アルバイトによる収入は一時的に家計を助けるかもしれませんが、それが原因で育児休業給付金が減額・不支給になったり、会社から処分を受けたりすれば、夫婦全体の生活に悪影響を及ぼします。そのため、アルバイトの必要性、種類、働き方、そしてそれに伴うリスクと対策について、事前に夫婦で十分に話し合い、合意形成をしておくべきです。

例えば、「このアルバイトは、給付金に影響しない範囲で、かつ会社の就業規則に違反しないか」といった具体的な確認事項を共有し、リスクを最小限に抑えるための協力体制を築くことが、トラブルを避ける上で最も重要となります。

育児休業中のアルバイト、条件や注意点を再確認

育児休業中のアルバイトは、家計の助けやスキル維持・向上に繋がる可能性がありますが、その一方で給付金の減額・不支給、会社からの懲戒処分など、様々なリスクを伴います。これらのリスクを最小限に抑え、賢く働くためには、具体的な条件と注意点を再確認することが不可欠です。

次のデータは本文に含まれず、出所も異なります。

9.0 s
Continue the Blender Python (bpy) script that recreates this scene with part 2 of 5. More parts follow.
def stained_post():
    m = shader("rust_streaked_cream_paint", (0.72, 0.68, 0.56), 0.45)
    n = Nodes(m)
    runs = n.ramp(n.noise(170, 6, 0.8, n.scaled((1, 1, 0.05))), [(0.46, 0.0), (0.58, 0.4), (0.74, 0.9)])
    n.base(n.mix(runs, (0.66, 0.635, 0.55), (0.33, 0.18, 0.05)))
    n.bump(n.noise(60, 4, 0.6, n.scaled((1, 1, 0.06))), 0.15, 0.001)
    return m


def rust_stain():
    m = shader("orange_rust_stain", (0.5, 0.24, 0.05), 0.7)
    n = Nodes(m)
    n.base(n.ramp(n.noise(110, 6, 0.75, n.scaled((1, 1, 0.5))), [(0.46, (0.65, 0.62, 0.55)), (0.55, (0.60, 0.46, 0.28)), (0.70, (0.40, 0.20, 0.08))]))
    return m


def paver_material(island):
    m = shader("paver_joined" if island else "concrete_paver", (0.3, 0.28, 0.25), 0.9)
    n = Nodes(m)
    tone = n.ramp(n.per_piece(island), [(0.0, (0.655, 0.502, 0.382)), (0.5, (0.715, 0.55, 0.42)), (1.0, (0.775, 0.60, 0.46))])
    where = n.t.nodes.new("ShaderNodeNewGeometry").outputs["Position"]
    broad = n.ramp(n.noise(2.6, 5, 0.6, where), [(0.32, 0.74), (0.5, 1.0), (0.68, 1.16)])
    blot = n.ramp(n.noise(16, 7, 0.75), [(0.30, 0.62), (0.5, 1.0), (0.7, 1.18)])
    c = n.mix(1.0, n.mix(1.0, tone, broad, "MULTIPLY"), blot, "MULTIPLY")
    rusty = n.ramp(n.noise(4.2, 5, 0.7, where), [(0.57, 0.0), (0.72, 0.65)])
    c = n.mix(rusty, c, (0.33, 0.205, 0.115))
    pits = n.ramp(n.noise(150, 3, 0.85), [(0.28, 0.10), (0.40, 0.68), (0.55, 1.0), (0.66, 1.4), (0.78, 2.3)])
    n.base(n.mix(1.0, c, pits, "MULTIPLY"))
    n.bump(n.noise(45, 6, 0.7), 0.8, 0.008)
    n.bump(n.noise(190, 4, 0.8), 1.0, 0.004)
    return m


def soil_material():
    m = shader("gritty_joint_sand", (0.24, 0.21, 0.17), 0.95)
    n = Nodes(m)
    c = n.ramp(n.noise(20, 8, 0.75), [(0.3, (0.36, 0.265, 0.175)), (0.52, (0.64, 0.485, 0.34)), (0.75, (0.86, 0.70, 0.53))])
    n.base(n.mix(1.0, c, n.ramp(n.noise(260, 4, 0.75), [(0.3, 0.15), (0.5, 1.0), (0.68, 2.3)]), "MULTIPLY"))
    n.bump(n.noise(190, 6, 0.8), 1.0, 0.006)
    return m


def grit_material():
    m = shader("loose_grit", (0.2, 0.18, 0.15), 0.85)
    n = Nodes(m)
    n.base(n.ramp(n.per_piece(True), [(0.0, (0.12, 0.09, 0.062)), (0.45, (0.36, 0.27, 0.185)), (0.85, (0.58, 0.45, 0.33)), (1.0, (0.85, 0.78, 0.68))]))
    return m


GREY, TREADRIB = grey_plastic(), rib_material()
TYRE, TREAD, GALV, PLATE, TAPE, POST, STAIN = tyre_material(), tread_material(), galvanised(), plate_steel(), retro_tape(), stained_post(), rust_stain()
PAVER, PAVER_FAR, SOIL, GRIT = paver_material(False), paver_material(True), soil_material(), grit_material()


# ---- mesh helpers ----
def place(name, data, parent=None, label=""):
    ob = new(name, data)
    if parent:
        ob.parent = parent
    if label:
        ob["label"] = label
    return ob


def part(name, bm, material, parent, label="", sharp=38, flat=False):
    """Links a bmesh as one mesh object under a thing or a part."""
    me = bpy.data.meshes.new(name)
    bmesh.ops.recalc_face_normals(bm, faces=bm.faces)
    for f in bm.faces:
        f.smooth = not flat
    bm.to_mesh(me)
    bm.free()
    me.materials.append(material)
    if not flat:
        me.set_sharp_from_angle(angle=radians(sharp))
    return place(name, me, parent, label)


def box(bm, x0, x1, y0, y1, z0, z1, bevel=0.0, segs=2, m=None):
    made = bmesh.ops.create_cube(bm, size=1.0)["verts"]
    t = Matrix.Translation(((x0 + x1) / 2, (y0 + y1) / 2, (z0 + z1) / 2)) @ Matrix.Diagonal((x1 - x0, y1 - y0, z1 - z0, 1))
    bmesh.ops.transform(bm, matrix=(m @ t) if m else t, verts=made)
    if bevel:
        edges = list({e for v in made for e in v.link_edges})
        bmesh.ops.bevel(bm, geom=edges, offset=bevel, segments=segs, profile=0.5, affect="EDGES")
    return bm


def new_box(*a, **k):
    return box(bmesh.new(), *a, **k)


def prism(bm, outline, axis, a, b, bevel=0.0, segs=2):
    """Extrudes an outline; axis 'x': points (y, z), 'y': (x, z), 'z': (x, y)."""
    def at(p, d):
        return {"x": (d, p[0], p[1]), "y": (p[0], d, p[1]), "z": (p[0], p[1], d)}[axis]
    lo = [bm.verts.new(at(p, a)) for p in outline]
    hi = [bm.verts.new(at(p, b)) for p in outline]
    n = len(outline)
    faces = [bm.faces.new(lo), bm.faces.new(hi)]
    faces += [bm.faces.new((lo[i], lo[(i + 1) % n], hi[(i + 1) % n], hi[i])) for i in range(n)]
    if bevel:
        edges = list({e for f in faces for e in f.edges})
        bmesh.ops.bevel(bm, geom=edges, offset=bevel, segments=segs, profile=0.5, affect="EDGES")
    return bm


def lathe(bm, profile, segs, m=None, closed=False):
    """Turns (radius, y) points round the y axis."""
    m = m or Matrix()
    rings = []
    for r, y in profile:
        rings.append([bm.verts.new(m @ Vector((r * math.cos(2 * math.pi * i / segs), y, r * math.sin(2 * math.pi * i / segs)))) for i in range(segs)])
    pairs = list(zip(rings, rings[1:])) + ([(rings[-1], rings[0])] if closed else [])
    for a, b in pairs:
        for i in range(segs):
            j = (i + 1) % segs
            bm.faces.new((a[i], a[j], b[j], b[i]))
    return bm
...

ここでは、これまでの情報を踏まえ、育児休業中のアルバイトを行う上で特に重要なポイントをまとめます。

給付金に影響しないための具体的な働き方

育児休業給付金に影響を与えずアルバイトを行うためには、以下の2つの条件を厳守することが重要です。

  1. 就労日数が月10日以内(または月80時間以内)であること。
  2. 育児休業給付金と副業収入の合計額が、育児休業開始前の給料の80%を超えないこと。

これらを満たすための具体的な働き方としては、「給料」ではなく「報酬」を受け取る形態の副業を選ぶことが有効です。例えば、個人事業主やフリーランスとして、Webライター、データ入力、プログラミング、デザインなどの業務を請け負う場合、給与所得とは異なり、育児休業給付金への影響が比較的生じにくいとされています。

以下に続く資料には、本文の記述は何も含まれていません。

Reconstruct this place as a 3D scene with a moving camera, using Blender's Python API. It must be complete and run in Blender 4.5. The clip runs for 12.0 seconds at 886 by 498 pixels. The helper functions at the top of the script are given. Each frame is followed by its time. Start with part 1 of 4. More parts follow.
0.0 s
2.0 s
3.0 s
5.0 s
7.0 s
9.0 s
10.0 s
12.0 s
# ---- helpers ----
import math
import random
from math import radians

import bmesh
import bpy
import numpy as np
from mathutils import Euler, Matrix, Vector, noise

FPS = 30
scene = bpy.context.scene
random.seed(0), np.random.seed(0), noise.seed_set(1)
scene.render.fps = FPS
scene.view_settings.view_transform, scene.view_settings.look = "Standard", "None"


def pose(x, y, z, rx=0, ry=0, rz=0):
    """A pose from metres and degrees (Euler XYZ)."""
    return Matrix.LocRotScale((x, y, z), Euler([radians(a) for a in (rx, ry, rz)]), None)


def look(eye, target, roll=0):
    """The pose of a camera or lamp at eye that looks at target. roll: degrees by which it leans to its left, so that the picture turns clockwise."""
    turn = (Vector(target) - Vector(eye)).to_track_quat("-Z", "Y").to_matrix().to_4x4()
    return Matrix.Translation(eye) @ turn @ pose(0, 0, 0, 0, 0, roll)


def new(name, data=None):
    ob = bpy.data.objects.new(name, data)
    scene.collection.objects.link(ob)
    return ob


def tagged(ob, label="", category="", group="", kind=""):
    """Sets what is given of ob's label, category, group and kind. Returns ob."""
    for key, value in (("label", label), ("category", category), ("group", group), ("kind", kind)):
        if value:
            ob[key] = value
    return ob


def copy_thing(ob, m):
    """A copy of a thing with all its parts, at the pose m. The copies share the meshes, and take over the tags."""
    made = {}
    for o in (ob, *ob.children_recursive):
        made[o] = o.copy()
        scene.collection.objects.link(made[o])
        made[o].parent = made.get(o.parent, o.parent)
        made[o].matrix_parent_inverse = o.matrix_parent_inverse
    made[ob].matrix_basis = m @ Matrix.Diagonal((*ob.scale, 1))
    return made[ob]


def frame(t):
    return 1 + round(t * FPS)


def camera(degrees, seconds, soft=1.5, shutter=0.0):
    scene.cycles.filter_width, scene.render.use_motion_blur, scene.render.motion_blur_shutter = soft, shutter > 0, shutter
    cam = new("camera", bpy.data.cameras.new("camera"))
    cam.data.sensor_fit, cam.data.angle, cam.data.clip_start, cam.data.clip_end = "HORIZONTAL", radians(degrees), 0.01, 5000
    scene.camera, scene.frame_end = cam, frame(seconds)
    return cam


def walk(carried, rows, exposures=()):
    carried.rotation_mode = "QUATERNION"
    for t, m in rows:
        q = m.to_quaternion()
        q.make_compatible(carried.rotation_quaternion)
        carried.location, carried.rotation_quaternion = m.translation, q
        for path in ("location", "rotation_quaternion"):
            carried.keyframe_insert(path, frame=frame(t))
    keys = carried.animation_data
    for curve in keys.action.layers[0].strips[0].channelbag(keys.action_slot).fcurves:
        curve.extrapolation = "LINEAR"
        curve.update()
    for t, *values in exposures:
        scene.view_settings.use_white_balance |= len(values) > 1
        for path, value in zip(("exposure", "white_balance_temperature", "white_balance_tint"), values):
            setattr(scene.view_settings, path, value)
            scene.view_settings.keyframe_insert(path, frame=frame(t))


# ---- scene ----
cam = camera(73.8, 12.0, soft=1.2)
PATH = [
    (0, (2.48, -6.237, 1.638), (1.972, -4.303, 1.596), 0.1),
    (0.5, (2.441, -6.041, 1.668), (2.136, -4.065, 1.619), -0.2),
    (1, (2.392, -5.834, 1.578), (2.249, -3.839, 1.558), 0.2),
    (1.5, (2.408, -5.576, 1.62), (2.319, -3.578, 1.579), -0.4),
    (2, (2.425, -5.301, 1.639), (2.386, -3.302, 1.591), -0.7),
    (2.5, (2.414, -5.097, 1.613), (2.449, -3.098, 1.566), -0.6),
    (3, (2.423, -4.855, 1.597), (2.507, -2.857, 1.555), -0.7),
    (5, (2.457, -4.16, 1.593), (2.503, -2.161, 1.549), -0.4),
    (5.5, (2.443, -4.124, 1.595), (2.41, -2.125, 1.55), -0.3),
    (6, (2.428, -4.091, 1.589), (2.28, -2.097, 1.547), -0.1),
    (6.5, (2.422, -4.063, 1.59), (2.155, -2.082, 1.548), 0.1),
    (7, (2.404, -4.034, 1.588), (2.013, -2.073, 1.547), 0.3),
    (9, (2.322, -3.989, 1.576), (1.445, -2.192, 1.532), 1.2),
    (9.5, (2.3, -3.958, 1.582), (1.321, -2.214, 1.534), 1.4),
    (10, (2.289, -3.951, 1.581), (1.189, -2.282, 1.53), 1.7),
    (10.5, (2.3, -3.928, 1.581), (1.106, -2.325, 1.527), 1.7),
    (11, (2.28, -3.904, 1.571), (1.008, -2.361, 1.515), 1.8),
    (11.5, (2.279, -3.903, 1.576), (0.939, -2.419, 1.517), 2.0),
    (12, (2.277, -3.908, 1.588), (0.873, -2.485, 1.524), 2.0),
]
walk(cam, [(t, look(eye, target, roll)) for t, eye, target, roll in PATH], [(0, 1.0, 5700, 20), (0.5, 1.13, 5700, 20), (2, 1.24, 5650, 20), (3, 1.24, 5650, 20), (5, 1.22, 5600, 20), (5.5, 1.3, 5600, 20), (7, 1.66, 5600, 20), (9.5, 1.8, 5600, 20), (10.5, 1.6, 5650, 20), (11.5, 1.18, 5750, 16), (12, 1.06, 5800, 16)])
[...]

また、住民税の納付方法を「自分で納付」とすることも、会社にアルバイトがバレるリスクを軽減する対策の一つです。確定申告の際に、住民税の徴収方法を「普通徴収(自分で納付)」に選択することで、副業分の住民税額が会社に通知されることを防げます。

ただし、これらの対策はリスクを完全に排除するものではなく、あくまで予防策であることを理解しておく必要があります。

会社への報告義務と正直な対応

最も安全かつ倫理的な方法は、事前に会社の就業規則を確認し、副業に関する規定がある場合は、会社の人事担当者や上司に相談することです。就業規則で副業が禁止されていない場合でも、育児休業中にアルバイトを始めることについて会社に報告し、許可を得ることで、後々のトラブルを避けることができます。

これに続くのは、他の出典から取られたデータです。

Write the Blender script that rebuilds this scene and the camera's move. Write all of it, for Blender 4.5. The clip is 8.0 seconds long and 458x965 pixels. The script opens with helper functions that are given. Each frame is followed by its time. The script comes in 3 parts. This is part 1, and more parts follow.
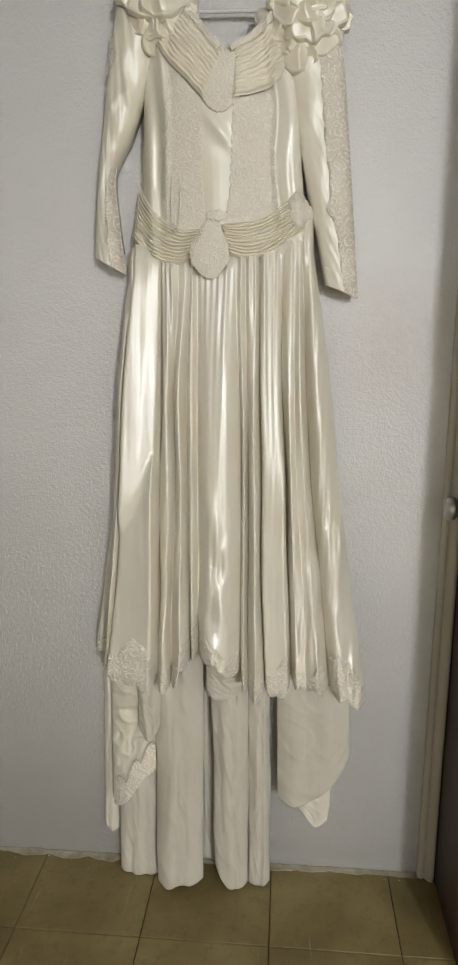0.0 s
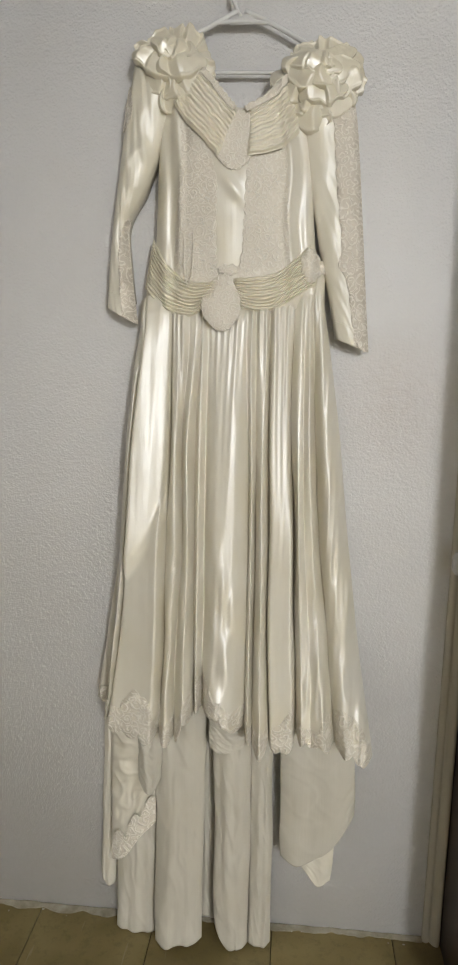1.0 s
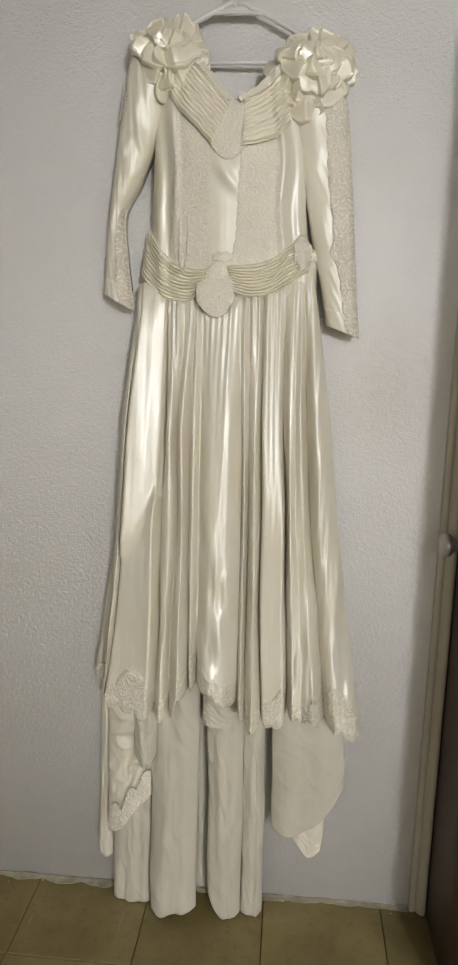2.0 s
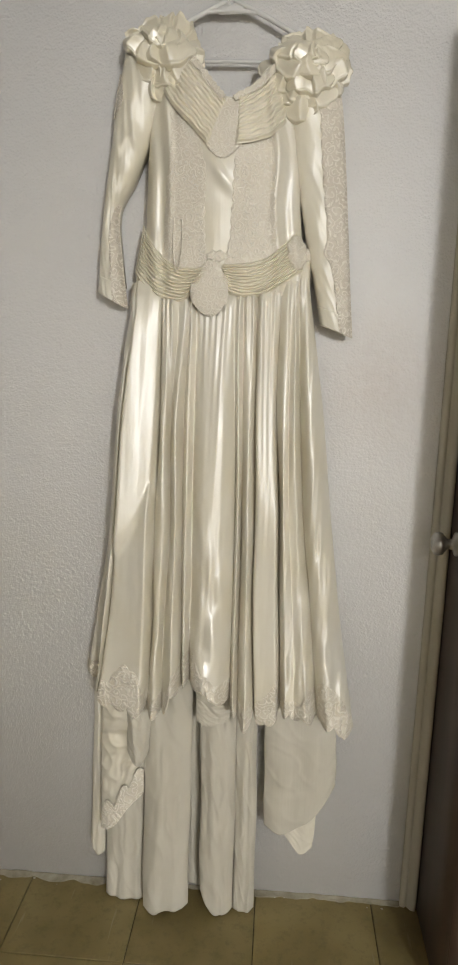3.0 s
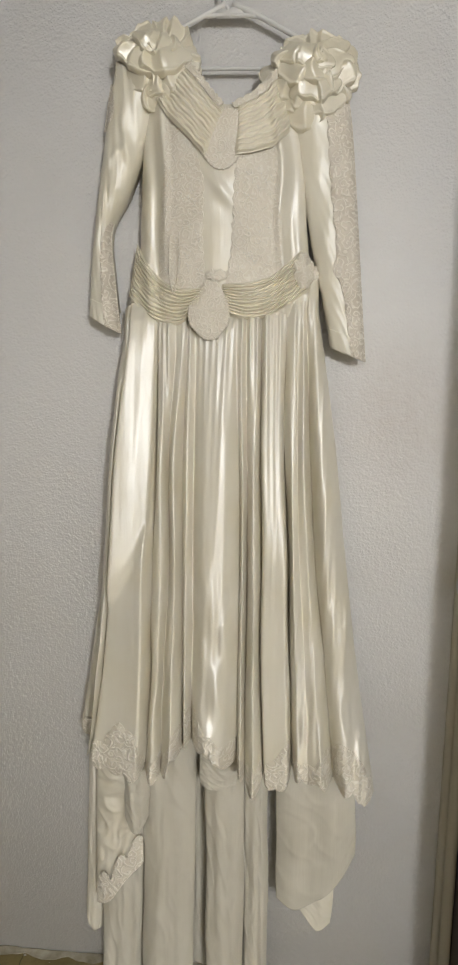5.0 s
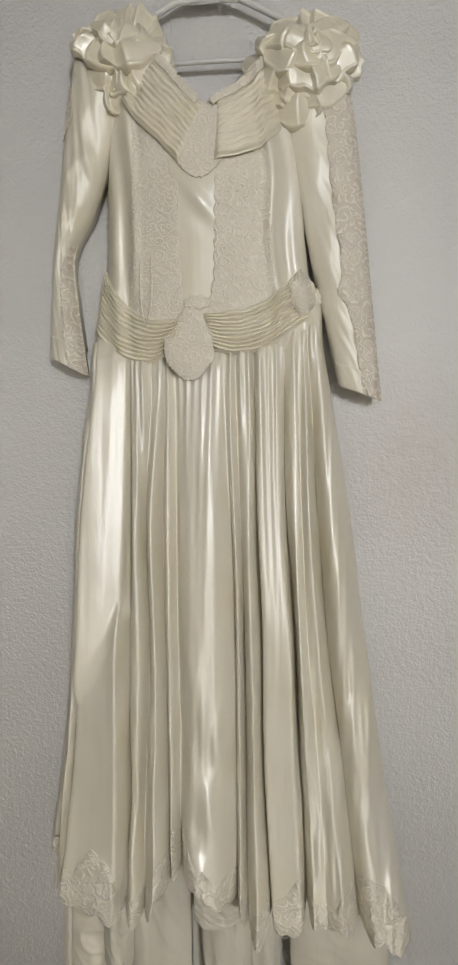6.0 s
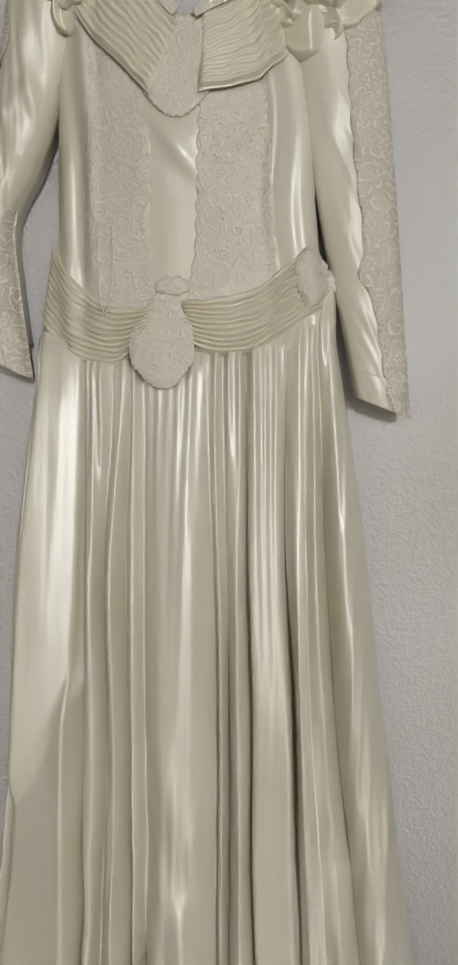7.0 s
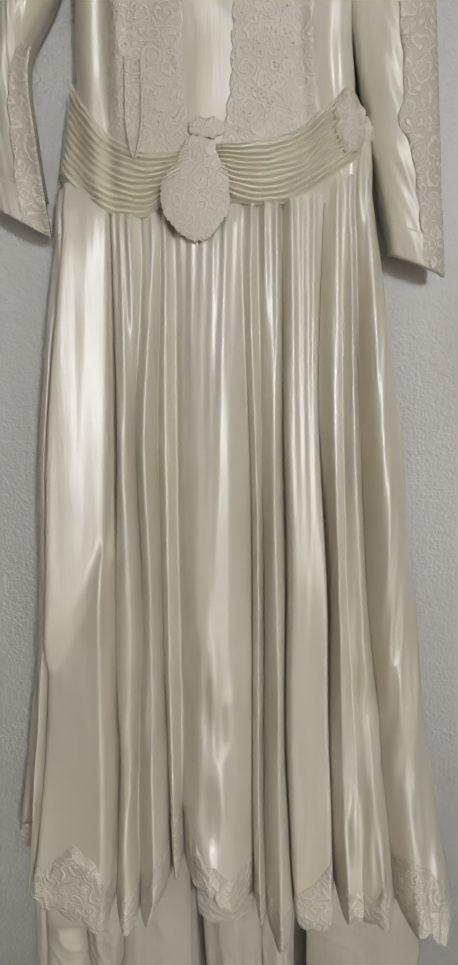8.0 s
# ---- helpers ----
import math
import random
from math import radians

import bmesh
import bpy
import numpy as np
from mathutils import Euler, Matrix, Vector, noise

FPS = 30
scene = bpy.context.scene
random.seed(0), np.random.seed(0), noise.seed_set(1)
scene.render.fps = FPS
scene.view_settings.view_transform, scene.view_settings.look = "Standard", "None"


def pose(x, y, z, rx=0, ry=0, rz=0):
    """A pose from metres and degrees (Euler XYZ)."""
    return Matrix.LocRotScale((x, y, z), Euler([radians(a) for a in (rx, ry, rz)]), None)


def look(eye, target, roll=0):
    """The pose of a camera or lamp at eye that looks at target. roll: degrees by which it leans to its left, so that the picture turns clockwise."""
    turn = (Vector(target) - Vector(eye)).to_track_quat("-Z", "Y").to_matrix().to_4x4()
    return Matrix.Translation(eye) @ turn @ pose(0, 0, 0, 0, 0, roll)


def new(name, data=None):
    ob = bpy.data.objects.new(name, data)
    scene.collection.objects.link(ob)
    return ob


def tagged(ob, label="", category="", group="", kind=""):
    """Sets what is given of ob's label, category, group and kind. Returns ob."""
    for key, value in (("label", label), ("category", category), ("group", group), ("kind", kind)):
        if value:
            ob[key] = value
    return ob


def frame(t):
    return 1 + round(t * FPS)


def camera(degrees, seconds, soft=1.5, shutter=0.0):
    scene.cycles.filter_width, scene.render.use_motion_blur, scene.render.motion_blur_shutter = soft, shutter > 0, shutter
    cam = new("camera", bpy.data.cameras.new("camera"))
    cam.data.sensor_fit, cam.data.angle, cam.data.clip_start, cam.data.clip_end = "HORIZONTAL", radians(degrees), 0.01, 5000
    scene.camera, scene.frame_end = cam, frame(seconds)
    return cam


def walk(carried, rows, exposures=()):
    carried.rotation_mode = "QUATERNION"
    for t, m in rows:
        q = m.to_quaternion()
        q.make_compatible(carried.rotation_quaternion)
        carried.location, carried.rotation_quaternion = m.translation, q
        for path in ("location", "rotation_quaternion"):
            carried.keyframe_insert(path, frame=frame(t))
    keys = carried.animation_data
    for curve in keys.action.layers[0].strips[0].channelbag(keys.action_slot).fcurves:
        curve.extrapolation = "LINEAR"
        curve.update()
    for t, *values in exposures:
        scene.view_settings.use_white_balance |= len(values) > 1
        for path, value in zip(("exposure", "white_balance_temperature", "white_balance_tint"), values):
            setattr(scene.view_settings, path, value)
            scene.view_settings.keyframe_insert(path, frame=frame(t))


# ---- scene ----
cam = camera(38.0, 8.0, soft=2.1)
PATH = [
    (0, (0.624, -1.479, 1.381), (0.453, 0.461, 0.924), -0.3),
    (0.2, (0.612, -1.445, 1.410), (0.472, 0.510, 0.982), 0.0),
    (0.5, (0.611, -1.43, 1.426), (0.468, 0.524, 1.024), 0.4),
    (1, (0.612, -1.46, 1.429), (0.431, 0.496, 1.05), 0.7),
    (1.5, (0.626, -1.492, 1.421), (0.441, 0.46, 1.026), 0.8),
    (3, (0.618, -1.503, 1.425), (0.474, 0.447, 1.009), 1.2),
    (3.5, (0.611, -1.496, 1.421), (0.461, 0.454, 1.001), 1.0),
    (4, (0.613, -1.49, 1.413), (0.46, 0.457, 0.984), 0.9),
    (4.2, (0.617, -1.489, 1.403), (0.454, 0.458, 0.973), 1.0),
    (5.3, (0.621, -1.317, 1.444), (0.451, 0.65, 1.123), 0.1),
    (5.5, (0.577, -1.282, 1.455), (0.503, 0.687, 1.113), 0.4),
    (6, (0.647, -1.137, 1.435), (0.413, 0.835, 1.203), -1.2),
    (6.2, (0.64, -1.057, 1.423), (0.445, 0.924, 1.226), -0.4),
    (6.5, (0.65, -0.972, 1.495), (0.457, 1.009, 1.299), 0.0),
    (6.7, (0.654, -0.929, 1.446), (0.409, 1.05, 1.288), 1.1),
    (7, (0.624, -0.888, 1.471), (0.426, 1.083, 1.198), -0.3),
    (7.2, (0.629, -0.881, 1.446), (0.404, 1.091, 1.205), 0.0),
    (7.5, (0.56, -0.888, 1.442), (0.416, 1.071, 1.066), -1.3),
    (7.7, (0.572, -0.889, 1.421), (0.415, 1.06, 0.974), -0.6),
    (8, (0.522, -0.899, 1.377), (0.469, 1.048, 0.926), -0.6),
]
EXPOSURES = [(0, -0.14, 6320, 10), (1.2, -0.14, 6320, 10), (3.0, -0.12, 6500, 10), (4.2, -0.12, 6500, 10), (5.5, -0.22, 6350, 10.5), (6.5, -0.36, 6300, 10.5), (7.0, -0.40, 6250, 11), (8.0, -0.42, 6150, 11.5)]
walk(cam, [(t, look(eye, target, roll)) for t, eye, target, roll in PATH], EXPOSURES)


# ---- world and light ----
world = bpy.data.worlds.new("world")
scene.world = world
world.use_nodes = True
world.node_tree.nodes["Background"].inputs[0].default_value = (0.9, 0.85, 0.78, 1)
world.node_tree.nodes["Background"].inputs[1].default_value = 0.02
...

隠れてアルバイトを行い、それが発覚した場合、会社からの信頼を失うだけでなく、最悪の場合、懲戒処分を受ける可能性もあります。正直に相談することで、会社側も状況を理解し、場合によっては短時間の就労や、業務内容によっては容認してくれるケースもあります。

会社との良好な関係を維持し、安心して育児休業を過ごすためにも、オープンな姿勢で臨むことが重要です。

確定申告と税金のリスク管理

育児休業中にアルバイトで収入を得た場合、税金に関する手続きも忘れてはなりません。副業による年間所得(収入から経費を差し引いた額)が20万円を超えた場合は、確定申告が必要です。

確定申告を怠ると、税務署からの指摘を受けて追徴課税が課されたり、延滞税が発生したりする可能性があります。また、住民税の「自分で納付」を選択するためにも確定申告が必要になります。

税金に関する知識は複雑なため、不安な場合は税理士や税務署に相談することをおすすめします。適切な税金処理を行うことで、新たな税金トラブルのリスクを回避し、安心して育児休業期間中のアルバイトを継続できるでしょう。

育児休業中のアルバイトは、メリットとデメリットを慎重に比較検討し、会社や給付金のルールを遵守することが成功の鍵となります。不安な点があれば、公的機関や専門家への相談も活用し、安心して育児に専念できる環境を整えましょう。